Not giving a shit is the new black
Coen Brothers movies are easily detectable even if you’re a causal cinephile. Cinematically speaking you’ve got the middle-American setting, third-person narration, and, of course, the long corridor shots. The characters are equally familiar, and The Big Lebowski’s Dude (El Dudino if we’re being specific) is undoubtedly the auteurs’ most recognizable oddball. While The Dude’s liquor-soaked and pot-scented lifestyle is managed by a dependency on white Russians, it seems more difficult than one would think to write him off as a total loser. There’s actually something quite impressive about The Dude’s louche aesthetic. The iconic Cowichan-style knits that he dons are so classic that Pendleton has just brought them back 20 years after the film’s production in tribute to The Dude’s timelessness. Also memorable are the pristine white T-shirts, floaty plaid trousers, and sunglasses thrown on at the most untimely of moments; head to toe in American emblems. Lazy? Sure. But vocationally so.
The period piece
One of the most impressive aspects of the Coen Brothers is their fluency in the language of metanarrative. They acknowledge both the significance and artificiality of their trade––storytelling––by tipping their hats to historical, literary, theatrical inspirations. Film directors frequently attempt to transcend their own medium and dismantle the barrier between the audience and the screen, but the Coen Brothers embrace the divide.
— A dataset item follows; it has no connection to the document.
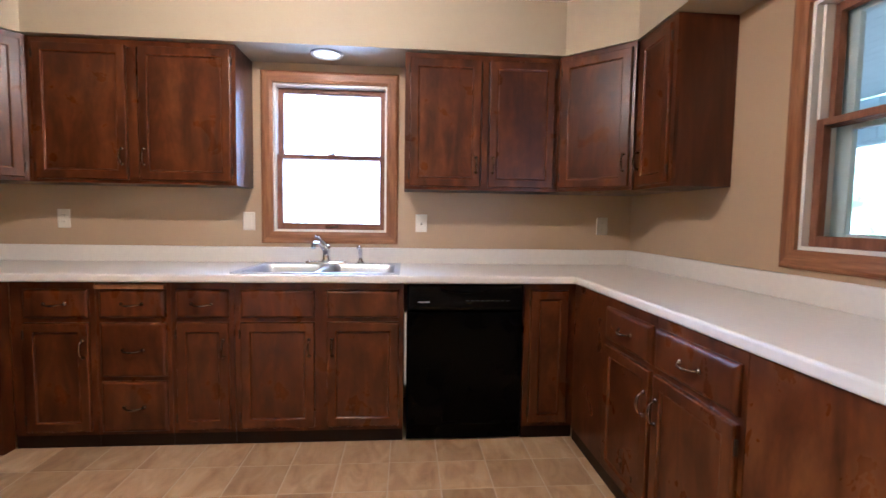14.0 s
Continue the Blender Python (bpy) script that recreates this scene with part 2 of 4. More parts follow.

They recognize the dissonance between artistic reproductions and reality, and they incorporate this faculty into many of their films in the form of period pieces.
Mary Zophres was nominated for her third academy award for best costume designer this year for her pivotal role in the Coen Brothers’ recent The Ballad of Buster Scruggs. An addition to their repertoire of old westerns, Buster Scruggs features six isolated stories about a singing cowboy, an outlaw, a limbless theatre performer, and a couple of bounty-hunting grim reapers. Buster himself, adorned in a realistic but eccentric all-white cowboy ensemble incorporates elements from the swinging western genre of the 40s and 50s. The characters in Buster Scruggs definitely look 1870, but their demeanors and thematic musings place them within the last fifty years. “So, here we are entrenched in a sort of heightened Hollywood version of the Old West,” Zophres says. In Hail Caesar!, the Coen Brothers look back at Hollywood in the 1950s to enthuse their cinematic origins. In a film about film-making, they superimpose McCarthy politics and religious hypocrisy onto the historical backdrop of Caesar’s ancient Rome. The directors of Hail Caesar! expose a certain fallacy of contradiction: the wondrous effects of cinema are no more absurd or surreal than the times in which they are produced. This is the essence of metanarrative, and the Coen Brothers use their humorously scripted and bizarrely dressed characters to communicate the peculiarities of the world they see.
An American hero, but make him Camp
Susan Sontag comes to an interesting conclusion in her discourse on sexual consumption, landing on a profound human frustration with seriousness and passion. In any artistic mimesis comes the issue of pathos, and Sontag notes that existing within modernity means inhabiting a set of demonic (not to mention capitalist) vocabularies that fail largely to “satisfy the appetite” for perennial flair and vision. The Coen Brothers manage to espouse these dialogues. They adapt their accents to deconstruct the narrative, to penetrate that middle ground between solemnity and humor in a way so cynical, frank, and sarcastically accurate as to celebrate the breakage.
With “Camp fashion” fresh in the collective consciousness after this year’s Met Gala, the Coen Brothers offer an interesting perceptivity to the often-misunderstood Camp philosophy. As Sontag notes, Camp is “the sensibility of failed seriousness, the theatricalization of experience.” What are Coen films if not that? They take from tragedy, from culture, and from high art and produce its antithesis. Take O Brother Where, Art Thou?, for example. In a filmic analog to Homer’s The Odyssey, George Clooney plays prisoner-on-the-lam, Ulysses Everett McGill. Ulysses’ wardrobe is a southern utility dream from penitential stripes to wool trousers, soft flannel, and cotton dungarees. Suddenly the Odysseus of ancient Greece is a dirty, humorous, and singing outlaw who will go further to save his Dapper Dan hair gel than get his wife back. And then, of course, there is Fargo. Based on a “true story,” Fargo traces the events of a triple homicide case in rural Minnesota and its tragically ironic origins. American dreamer Jerry Lundegaard is the epitome of 80’s middle class from his ill-fitting tan suits to his matching Cutlass Ciera. He hires two criminals to kidnap his wife in hopes that her ransom will pay for his plans, but one look at their cheap fur coats, roll-necks, and aviators tells us they’re far from professionals. Winter in Minnesota is to thank for the cast’s memorable style, and these humorous characters make Fargo a timeless comedy.
In dealing with historic narratives or acclaimed works of cultural significance, the Coen Brothers toss morality and seriousness to the wayside. They demonstrate an appreciation for the past, but not a solemn one. With incandescence, extravagance, and theatrics the Coen Brothers characterize a genre of sardonic comedy by dismantling the sentimental and the meaningful in the places it should be. The result? A crass and mordantly precise representation of American values.